## SOURCE EXCERPT
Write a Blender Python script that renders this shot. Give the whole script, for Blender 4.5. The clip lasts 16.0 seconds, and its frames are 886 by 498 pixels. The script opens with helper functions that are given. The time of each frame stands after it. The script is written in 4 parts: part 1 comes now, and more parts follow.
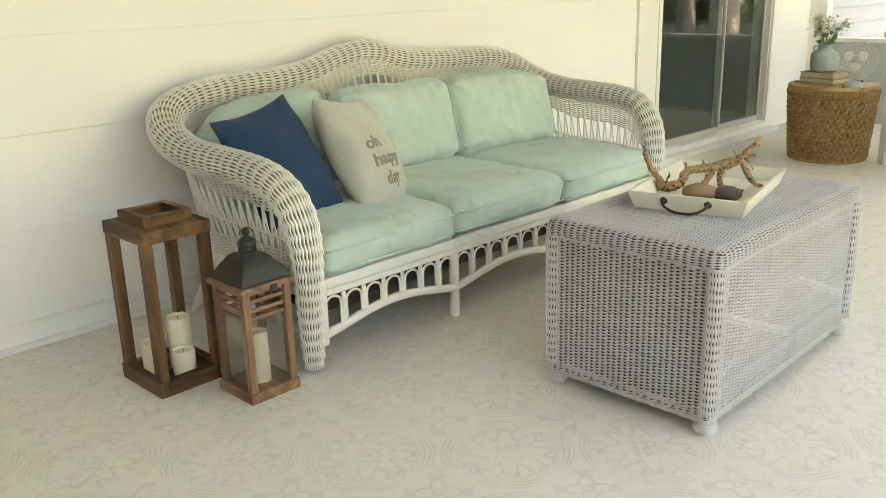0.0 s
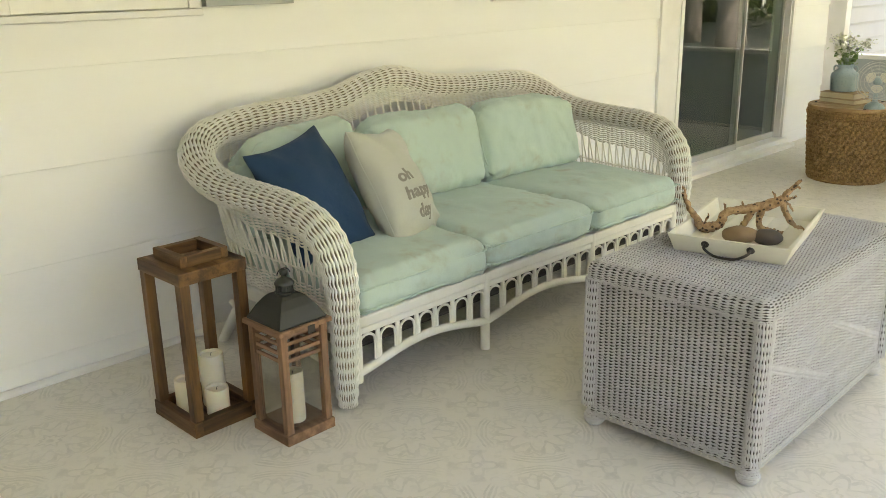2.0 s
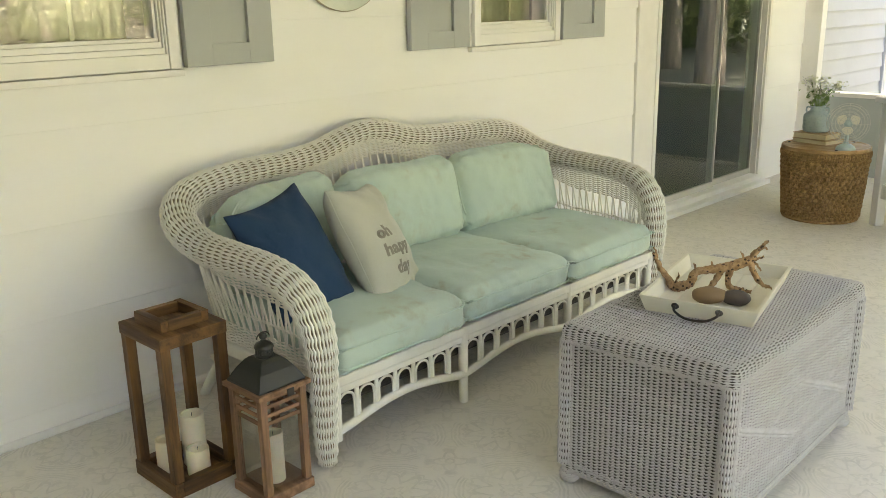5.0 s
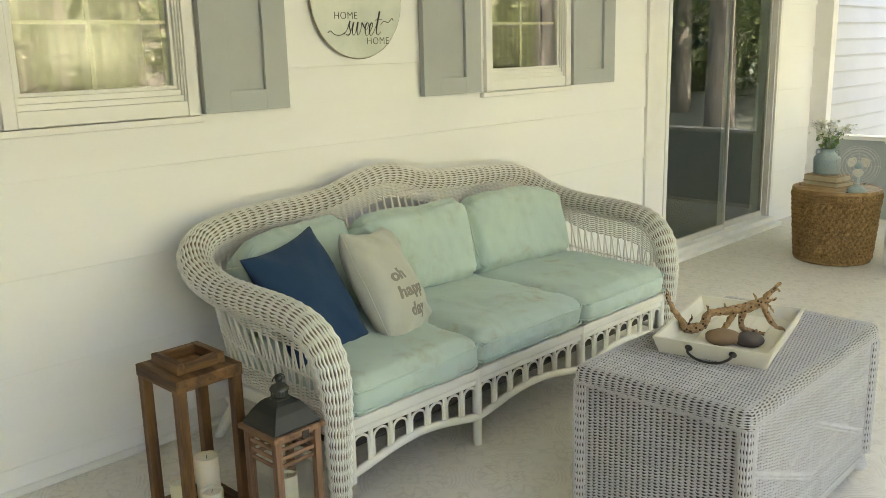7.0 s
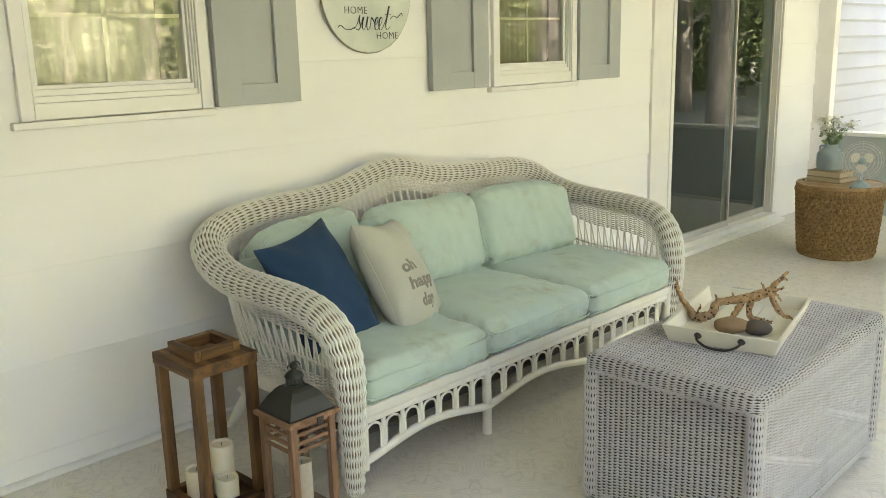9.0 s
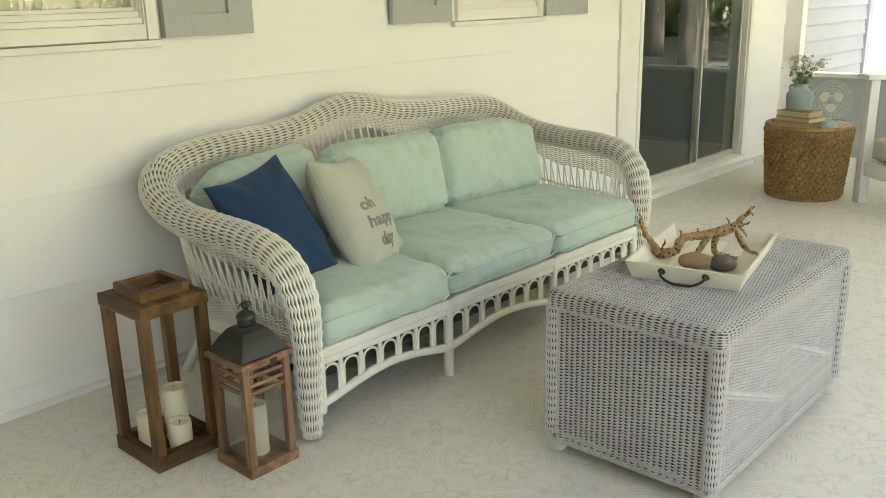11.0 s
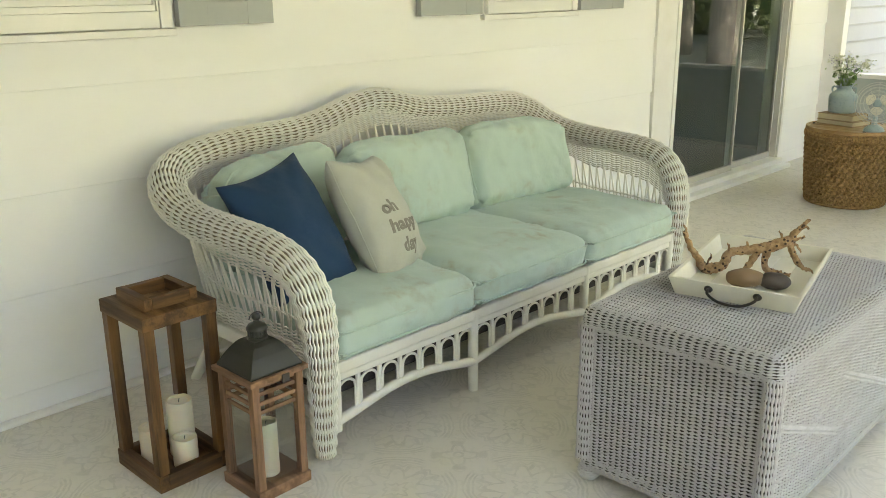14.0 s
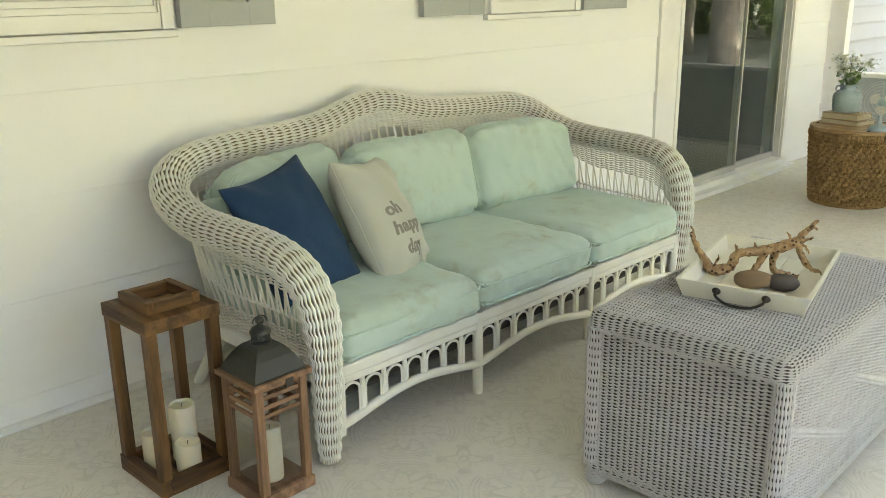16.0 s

## WRITTEN EXERCISE
Return each line of the data, keeping its wording exact and omitting pictures.

## REPLY TO THE EXERCISE
Write a Blender Python script that renders this shot. Give the whole script, for Blender 4.5. The clip lasts 16.0 seconds, and its frames are 886 by 498 pixels. The script opens with helper functions that are given. The time of each frame stands after it. The script is written in 4 parts: part 1 comes now, and more parts follow.
0.0 s
2.0 s
5.0 s
7.0 s
9.0 s
11.0 s
14.0 s
16.0 s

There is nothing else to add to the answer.